Sakic, der während des Zweiten Weltkrieges das NS-Konzentrationslager Jasenovac leitete, verbüßt seit seiner Auslieferung 1998 an Kroatien dort eine 20jährige Haftstrafe.

Der kroatisch-argentinische Journalist Drago Pilsen hingegen bestreitet die Beteiligung von Sakic an dem Waffendeal: »Es ist klar, dass sich Kroatien irgendwie Waffen besorgen musste, und in Zagreb kümmerte man sich nicht darum, ob Argentinien das Embargo nun einhält oder nicht.« Problematisch seien für die kroatische Seite nur die hohen Summen gewesen, die Typen wie der sich heute im Ruhestand befindende General Vladimir Zagorac in Form von Schmiergeldern und Provisionen verschlangen. Berechnungen der Justiz beziffern die Ausgaben für das Waffengeschäft auf 100 Millionen Dollar. Von diesem Betrag sollen mindestens 60 Millionen Dollar für Bestechungsgelder ausgegeben worden sein (Jungle World, 20/01).

Globus berichtet außerdem, dass Miroslav Tudjman, der Sohn des ehemaligen kroatischen Staatschefs Franjo Tudjman, in dem Waffengschäft als Hehler fungierte. Miroslav Tudjman war in jenen Jahren der Chef der kroatischen Geheimdienste und ist noch immer einflussreich in der kroatischen Politik (siehe Seite 11).
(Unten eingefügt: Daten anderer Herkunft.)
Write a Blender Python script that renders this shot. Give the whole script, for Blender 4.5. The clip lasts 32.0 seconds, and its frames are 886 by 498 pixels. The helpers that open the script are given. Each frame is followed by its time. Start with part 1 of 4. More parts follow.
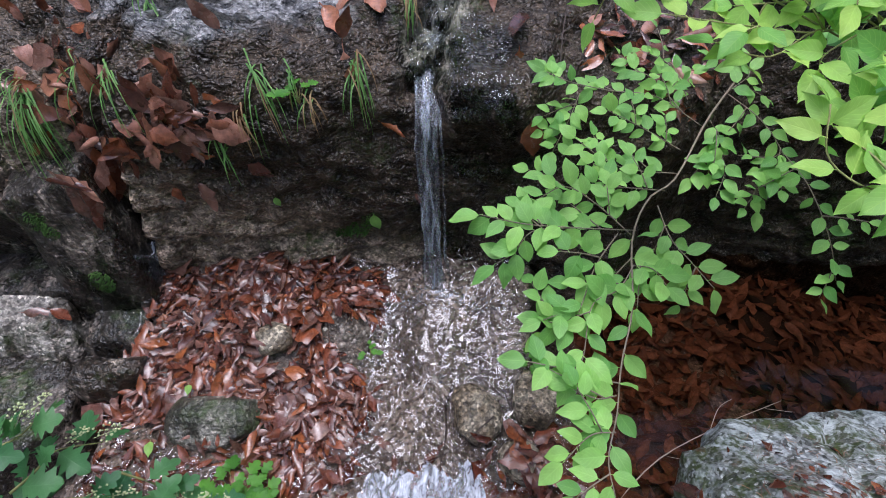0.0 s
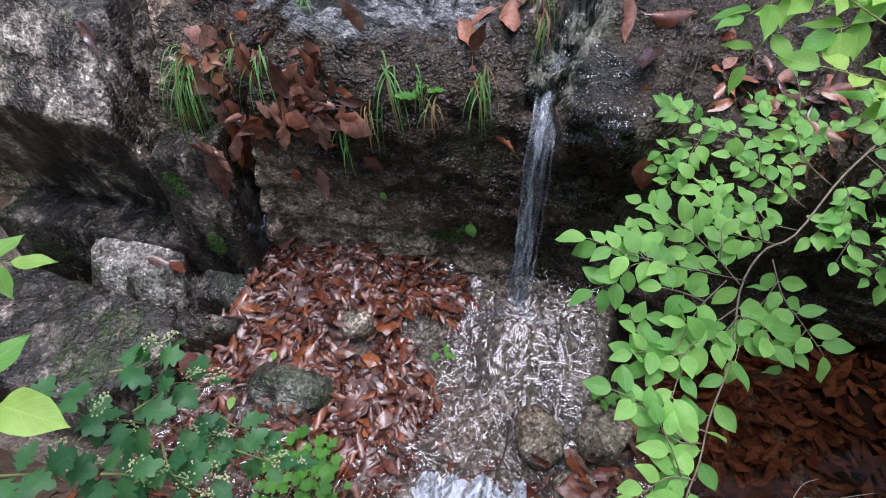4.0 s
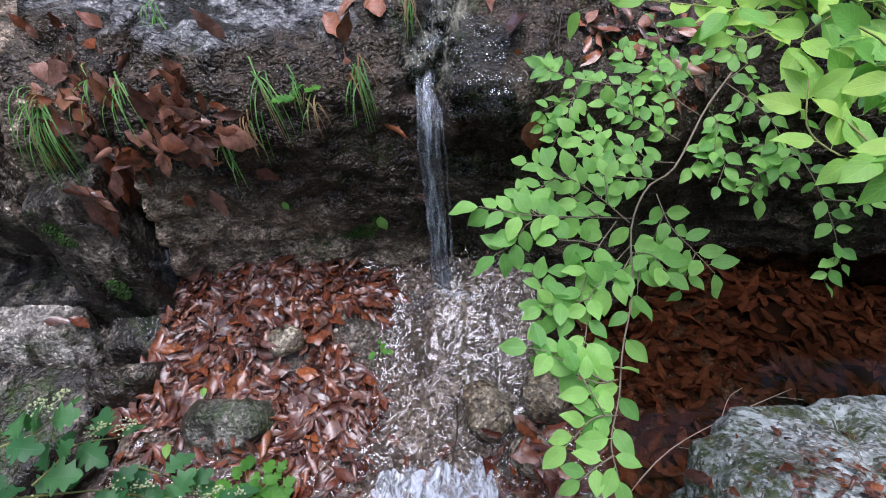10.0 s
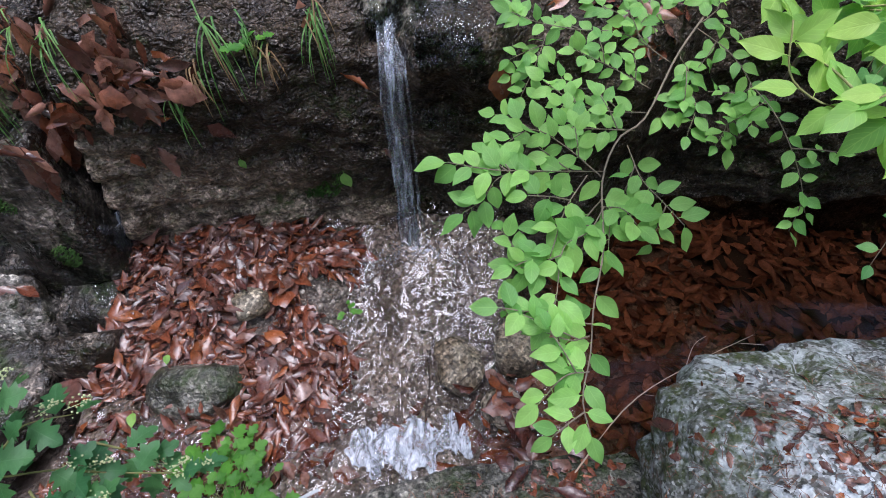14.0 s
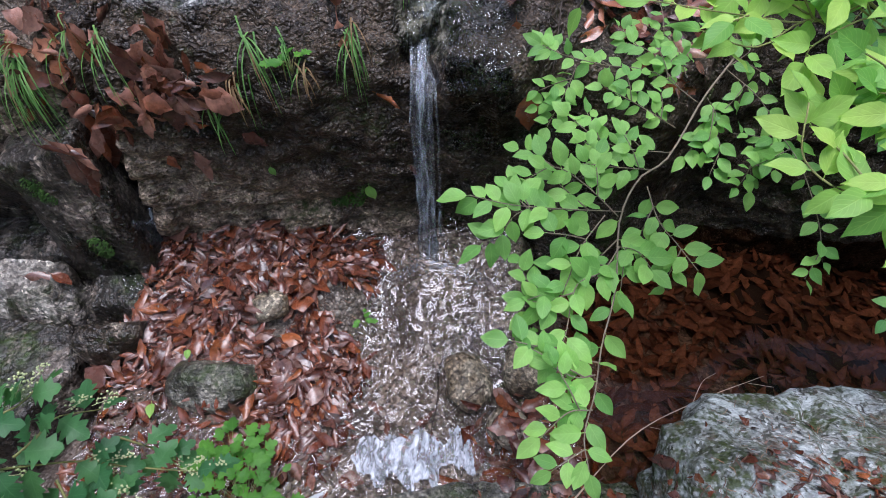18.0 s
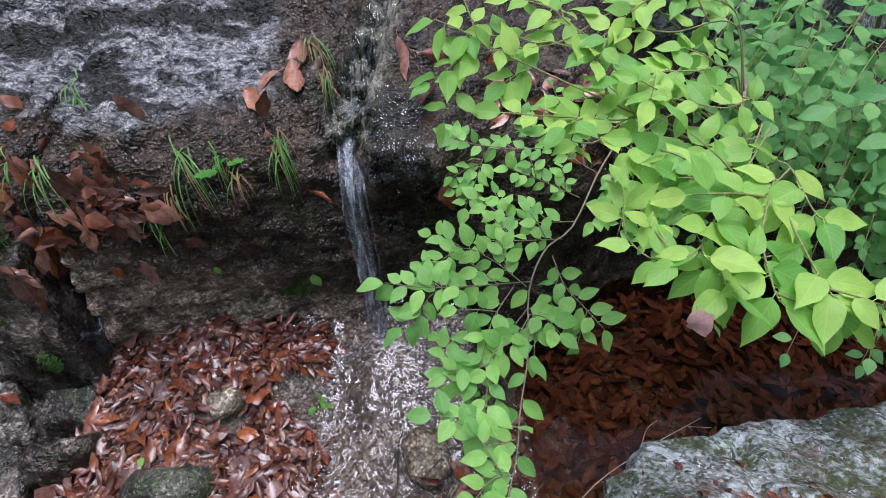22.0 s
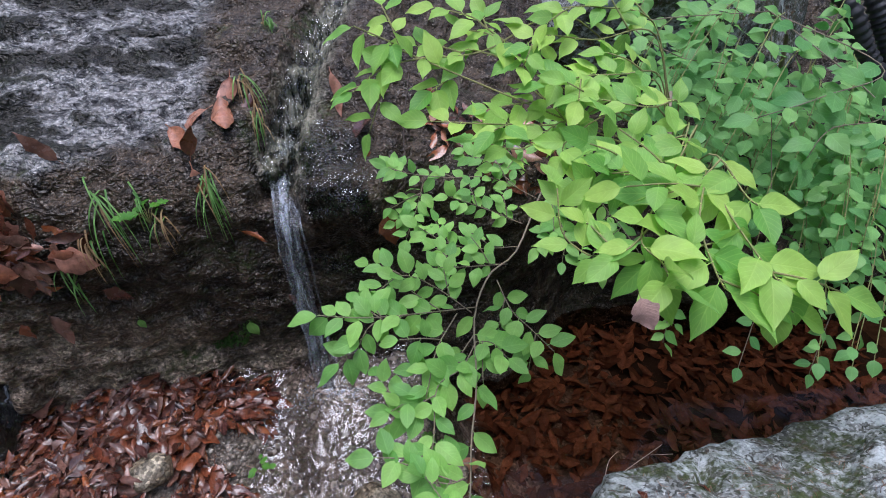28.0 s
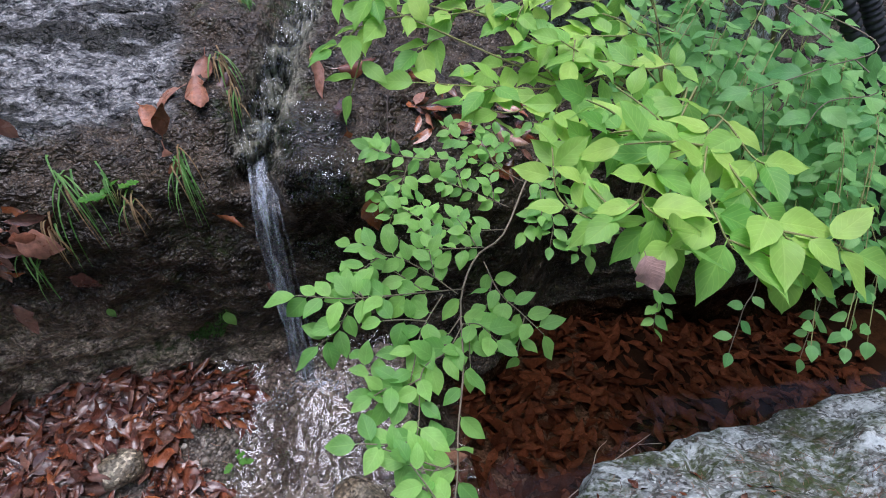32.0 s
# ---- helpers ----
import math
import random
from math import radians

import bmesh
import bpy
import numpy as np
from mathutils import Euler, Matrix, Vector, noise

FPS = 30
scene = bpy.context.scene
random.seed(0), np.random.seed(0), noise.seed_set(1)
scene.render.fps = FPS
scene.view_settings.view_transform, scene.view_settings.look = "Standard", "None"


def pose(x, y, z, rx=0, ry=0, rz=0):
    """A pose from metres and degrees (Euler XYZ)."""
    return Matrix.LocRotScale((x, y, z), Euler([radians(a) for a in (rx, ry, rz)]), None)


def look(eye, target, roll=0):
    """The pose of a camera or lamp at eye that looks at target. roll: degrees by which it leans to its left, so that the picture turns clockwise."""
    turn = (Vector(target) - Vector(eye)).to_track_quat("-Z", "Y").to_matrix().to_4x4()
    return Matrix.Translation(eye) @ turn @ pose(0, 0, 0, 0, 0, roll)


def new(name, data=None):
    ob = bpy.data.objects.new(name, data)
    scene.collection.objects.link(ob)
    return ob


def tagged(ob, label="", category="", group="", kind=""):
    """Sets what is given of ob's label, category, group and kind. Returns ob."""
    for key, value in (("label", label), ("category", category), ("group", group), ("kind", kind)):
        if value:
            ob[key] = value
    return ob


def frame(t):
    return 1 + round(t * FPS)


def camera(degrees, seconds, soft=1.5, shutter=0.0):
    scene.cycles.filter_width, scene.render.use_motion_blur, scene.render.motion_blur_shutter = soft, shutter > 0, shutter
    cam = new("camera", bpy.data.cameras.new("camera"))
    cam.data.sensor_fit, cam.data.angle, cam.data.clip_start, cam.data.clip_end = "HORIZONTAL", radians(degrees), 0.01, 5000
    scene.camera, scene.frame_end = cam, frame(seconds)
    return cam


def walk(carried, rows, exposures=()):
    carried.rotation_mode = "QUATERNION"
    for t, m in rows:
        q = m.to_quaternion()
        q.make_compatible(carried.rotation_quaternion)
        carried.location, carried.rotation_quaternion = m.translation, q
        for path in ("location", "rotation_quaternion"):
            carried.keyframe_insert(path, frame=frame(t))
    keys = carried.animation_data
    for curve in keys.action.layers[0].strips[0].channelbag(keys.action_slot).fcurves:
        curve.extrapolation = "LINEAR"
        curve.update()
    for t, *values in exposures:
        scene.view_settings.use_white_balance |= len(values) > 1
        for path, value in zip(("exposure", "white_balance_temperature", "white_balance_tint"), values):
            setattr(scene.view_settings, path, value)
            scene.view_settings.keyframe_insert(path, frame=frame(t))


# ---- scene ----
cam = camera(79.8, 32.0, soft=1.0)
PATH = [
    (0, (0.073, 0.421, 1.955), (0.017, 1.877, 0.586), 1.5),
    (0.5, (0.056, 0.418, 1.953), (-0.025, 1.873, 0.583), 1.9),
    (1, (0.032, 0.41, 1.954), (-0.08, 1.866, 0.587), 2.7),
    (1.5, (0.013, 0.4, 1.948), (-0.129, 1.856, 0.584), 4.0),
    (2, (-0.005, 0.393, 1.951), (-0.194, 1.85, 0.594), 4.9),
    (2.5, (-0.021, 0.383, 1.958), (-0.267, 1.841, 0.61), 5.2),
    (3, (-0.026, 0.377, 1.962), (-0.319, 1.826, 0.616), 5.3),
    (3.5, (-0.008, 0.366, 1.971), (-0.33, 1.812, 0.628), 4.8),
    (5.5, (0.036, 0.379, 1.971), (-0.291, 1.844, 0.649), 0.7),
    (6, (0.043, 0.379, 1.97), (-0.263, 1.852, 0.652), 0.5),
    (6.5, (0.052, 0.376, 1.969), (-0.248, 1.854, 0.656), -0.5),
    (7, (0.062, 0.376, 1.968), (-0.223, 1.858, 0.655), -1.5),
    (7.5, (0.071, 0.37, 1.969), (-0.186, 1.862, 0.662), -1.6),
    (8, (0.075, 0.363, 1.966), (-0.158, 1.858, 0.657), -1.7),
    (8.5, (0.086, 0.359, 1.961), (-0.096, 1.862, 0.654), -1.5),
    (9, (0.095, 0.37, 1.963), (-0.044, 1.875, 0.653), -1.2),
    (9.5, (0.098, 0.378, 1.958), (-0.026, 1.871, 0.633), -1.4),
    (10, (0.103, 0.381, 1.948), (-0.004, 1.853, 0.598), -1.5),
    (10.5, (0.102, 0.385, 1.945), (0.023, 1.846, 0.581), -1.1),
    (11, (0.104, 0.394, 1.946), (0.045, 1.847, 0.573), -0.9),
    (11.5, (0.107, 0.402, 1.944), (0.064, 1.849, 0.564), -0.8),
    (12, (0.112, 0.408, 1.938), (0.088, 1.836, 0.537), -0.7),
    (12.5, (0.116, 0.414, 1.933), (0.106, 1.831, 0.521), -0.5),
    (13, (0.111, 0.422, 1.93), (0.11, 1.818, 0.498), -0.3),
    (13.5, (0.108, 0.424, 1.928), (0.117, 1.797, 0.474), 0.0),
    (14, (0.105, 0.423, 1.923), (0.117, 1.775, 0.449), 0.4),
    (14.5, (0.094, 0.425, 1.923), (0.11, 1.758, 0.431), 1.6),
    (16.5, (0.041, 0.433, 1.928), (0.016, 1.728, 0.404), 5.1),
    (17, (0.043, 0.427, 1.935), (0.008, 1.728, 0.416), 5.2),
    (17.5, (0.067, 0.43, 1.964), (0.015, 1.76, 0.471), 4.1),
    (18, (0.106, 0.44, 1.995), (0.047, 1.793, 0.524), 2.2),
    (18.5, (0.149, 0.446, 2.019), (0.09, 1.834, 0.581), 0.4),
    (19, (0.184, 0.438, 2.036), (0.132, 1.868, 0.638), 0.1),
    (19.5, (0.204, 0.425, 2.055), (0.166, 1.893, 0.697), -0.6),
    (20, (0.212, 0.413, 2.07), (0.188, 1.908, 0.742), -0.8),
    (20.5, (0.229, 0.402, 2.08), (0.216, 1.909, 0.765), -1.3),
    (21, (0.231, 0.398, 2.094), (0.232, 1.916, 0.791), -1.5),
    (21.5, (0.241, 0.396, 2.098), (0.255, 1.924, 0.807), -1.6),
    (22, (0.246, 0.395, 2.1), (0.274, 1.924, 0.81), -1.3),
    (22.5, (0.242, 0.4, 2.106), (0.277, 1.933, 0.822), -1.2),
    (23, (0.242, 0.405, 2.106), (0.285, 1.945, 0.83), -1.1),
    (23.5, (0.246, 0.402, 2.099), (0.304, 1.952, 0.837), -0.9),
    (24, (0.248, 0.393, 2.093), (0.332, 1.968, 0.864), -0.8),
    (24.5, (0.256, 0.391, 2.08), (0.374, 1.975, 0.865), -0.3),
    (25, (0.265, 0.401, 2.07), (0.391, 2.012, 0.892), -0.7),
    (25.5, (0.274, 0.409, 2.064), (0.408, 2.032, 0.903), -1.1),
    (27.5, (0.278, 0.413, 2.014), (0.473, 2.043, 0.873), -0.7),
    (28, (0.284, 0.405, 2.005), (0.495, 2.039, 0.871), -0.5),
    (28.5, (0.283, 0.404, 1.999), (0.509, 2.042, 0.874), -0.3),
    (29, (0.284, 0.403, 1.988), (0.519, 2.045, 0.872), -0.3),
    (29.5, (0.285, 0.41, 1.975), (0.533, 2.055, 0.865), -0.1),
    (30, (0.288, 0.416, 1.965), (0.544, 2.059, 0.854), 0.0),
    (30.5, (0.287, 0.418, 1.955), (0.547, 2.057, 0.837), 0.2),
    (31, (0.285, 0.417, 1.95), (0.547, 2.051, 0.827), 0.3),
    (31.5, (0.284, 0.416, 1.94), (0.549, 2.048, 0.815), 0.5),
    (32, (0.281, 0.423, 1.931), (0.555, 2.049, 0.798), 0.8),
]
walk(cam, [(t, look(eye, target, roll)) for t, eye, target, roll in PATH], [(0, 0.95, 6000, 20), (18, 0.95, 6000, 20), (24, 0.9, 6000, 20), (28, 0.82, 6000, 20), (32, 0.82, 6000, 20)])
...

Auch ein Vorfall, der in der Öffentlichkeit fast in Vergessenheit geraten war, wird nun mit dem Waffengeschäft in Verbindung gebracht. Am 3. November 1995, acht Monate, nachdem Urso seine Ermittlungen begonnen hatte, zerstörte eine Explosion die staatliche Waffenfabrik in Cordoba fast vollständig, drei Stadtviertel wurden in Mitleidenschaft gezogen. Bei der Explosion starben sieben Menschen, 350 wurden verletzt. Die Umstände sind verdächtig, denn genau in dieser Fabrik hatte die argentinische Armee jene Waffen gelagert, die illegal nach Kroatien und Ecuador transportiert wurden. Die konservative argentinische Zeitung La Nación meint, die Explosion sollte »den Militärs einen guten Vorwand liefern, das Fehlen von tausenden Projektilen, Gewehrläufen und kompromittierenden Dokumenten zu rechtfertigen«.

In ihrer Verteidigungsschrift erwähnten Menems Anwälte eine Beteiligung der USA an dem Waffengeschäft nicht. Der Ex-Präsident legte ein solche aber nahe. Vier Tage vor seiner Festnahme hatte er im Fernsehen erklärt, dass die Waffenverkäufe keine Angelegenheit für die Justiz seien, sondern eine staatliche, die internationale Verbindungen betreffe. Menem riet denjenigen, die mit dem Fall befasst sind, Washington zu Rate zu ziehen.

Auch Experten des privaten argentinischen Informationsdienstes Seprin halten eine Beteiligung der USA für wahrscheinlich: »Es wäre nicht das erste Mal, dass die USA und insbesondere die CIA diese Art von Aktionen durchführen.« Menem wäre allerdings auch nicht der erste, der von seinen ehemaligen Geschäftspartnern in den USA fallen gelassen wird. In Washington dürfte man sich, wie in Buenos Aires, derzeit vor allem über die politische Stabilität Sorgen machen.

Der Prozess, so Seprin, diene vor allem dazu, »der aktuellen Regierung Glaubwürdigkeit zu geben, die aufgrund der immer drastischer werdenden ökonomischen Strukturanpassungsmaßnahmen an Popularität und Untertützung verloren hat.« Ein politischer Prozess, der ihren Willen zur Transparenz beweist, könnte dieser Regierung etwas des verlorenen Kredites wiedergeben.

Allerdings könnten bei einem konsequenten Vorgehen der Gerichte die Ermittlungen für die Regierung auch unangenehm werden. Wenn »die Ermittlungen ernsthaft geführt werden,« würde nicht nur der gesamte menemistische Flügel innerhalb der PJ stürzen, betroffen wären auch »viele Funktionäre der aktuellen Regierung (...), und wir beziehen uns nicht nur auf Cavallo«, schreibt Seprin.